Alongside this project, Sofia was also a driving force behind the Alt-Text attached to many of the images in ESO’s archive. This is an essential component of creating more accessible outreach, as Alt-Text is used in screen readers and audio descriptions of images for the visually impaired. Sofia finds writing these a fascinating exercise, saying they “push you to a limit where you have to be more frontal, more simple, more descriptive.”

“We still don't have a lot of alt texts in our gallery, because our gallery is so massive,” she explains, adding that it’s “impressive, but it's very focused on the images and the videos.” These are two things that Sofia hopes to change over time, especially by growing the amount of soundscapes available through community engagement. Also, to be truly engaging alt text should properly convey the beauty of these images rather than merely describe them.

Especially after talking to other people creating material for a visually impaired audience at ESO (like Amelia Bayo, who we met in part 1 of this blog series), Sofia believes that it’s important to broaden the accessibility of ESO’s communications.
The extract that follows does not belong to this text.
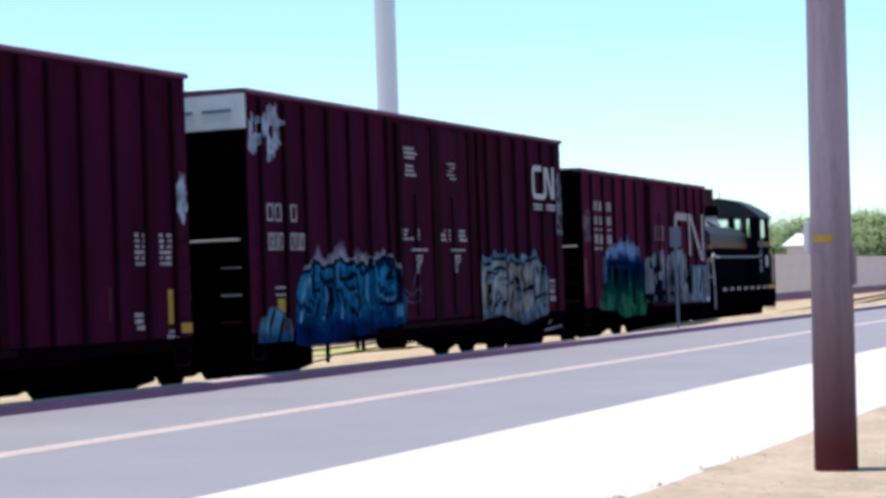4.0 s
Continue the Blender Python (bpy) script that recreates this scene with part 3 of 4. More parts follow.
def marks(parent, x0, z_top, rows, height, gap, name="stencil_lettering", material=None, y=None):
    """Rows of small painted bars; each row lists (start, width)."""
    y = -HALF - 0.005 if y is None else y
    bm = bmesh.new()
    for i, row in enumerate(rows):
        z = z_top - i * (height + gap)
        for a, w in row:
            add_box(bm, x0 + a, x0 + a + w, y, y + 0.004, z - height, z)
    return tagged(part(name, bm, material or M_STENCIL, parent), kind="stuff" if sum(map(len, rows)) > 1 else "")


def glyph_bars(parent, x0, z_top, count, w, h, gap, stroke=0.04):
    """Plain hollow bars of a character's size."""
    bm = bmesh.new()
    y = -HALF - 0.012
    for i in range(count):
        a = x0 + i * (w + gap)
        add_box(bm, a, a + stroke, y, y + 0.004, z_top - h, z_top)
        add_box(bm, a + w - stroke, a + w, y, y + 0.004, z_top - h, z_top)
        add_box(bm, a + stroke, a + w - stroke, y, y + 0.004, z_top - stroke, z_top)
        add_box(bm, a + stroke, a + w - stroke, y, y + 0.004, z_top - h, z_top - h + stroke)
    return tagged(part("number_bar", bm, M_STENCIL, parent, "faded cream stencilled characters"), kind="stuff")


def ribbon(parent, path, width, label, y, material=None):
    """A painted band that bends with mitred corners."""
    bm = bmesh.new()
    P = [Vector((x, z)) for x, z in path]
    rows = []
    for i, p in enumerate(P):
        d0 = (p - P[i - 1]).normalized() if i else (P[1] - p).normalized()
        d1 = (P[i + 1] - p).normalized() if i < len(P) - 1 else d0
        m = (d0 + d1).normalized()
        k = width / 2 / max(0.45, m.dot(d1))
        n = Vector((-m.y, m.x)) * k
        rows.append([bm.verts.new((q.x, yy, q.y)) for q, yy in ((p + n, y), (p - n, y), (p - n, y + 0.004), (p + n, y + 0.004))])
    for a, b in zip(rows, rows[1:]):
        for j in range(4):
            bm.faces.new((a[j], a[(j + 1) % 4], b[(j + 1) % 4], b[j]))
    bm.faces.new(rows[0]), bm.faces.new(rows[-1][::-1])
    bmesh.ops.recalc_face_normals(bm, faces=bm.faces)
    return part("emblem", bm, material or M_STENCIL, parent, label)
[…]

Not only will this benefit astronomers and enthusiasts with a range of disabilities, she hopes that these tools will help us all.

Just like Chris and James, she believes more mainstream use of tools like these will push the field of astronomy to become more accessible in the long run. “[These projects] start because there’s a special community that might need them to be more inclusive, but in the end it's something that is [useful] for everyone… I think if we spread that feeling, then we'll have more people asking for it and then we'll have more availability of these kinds of features,” she says.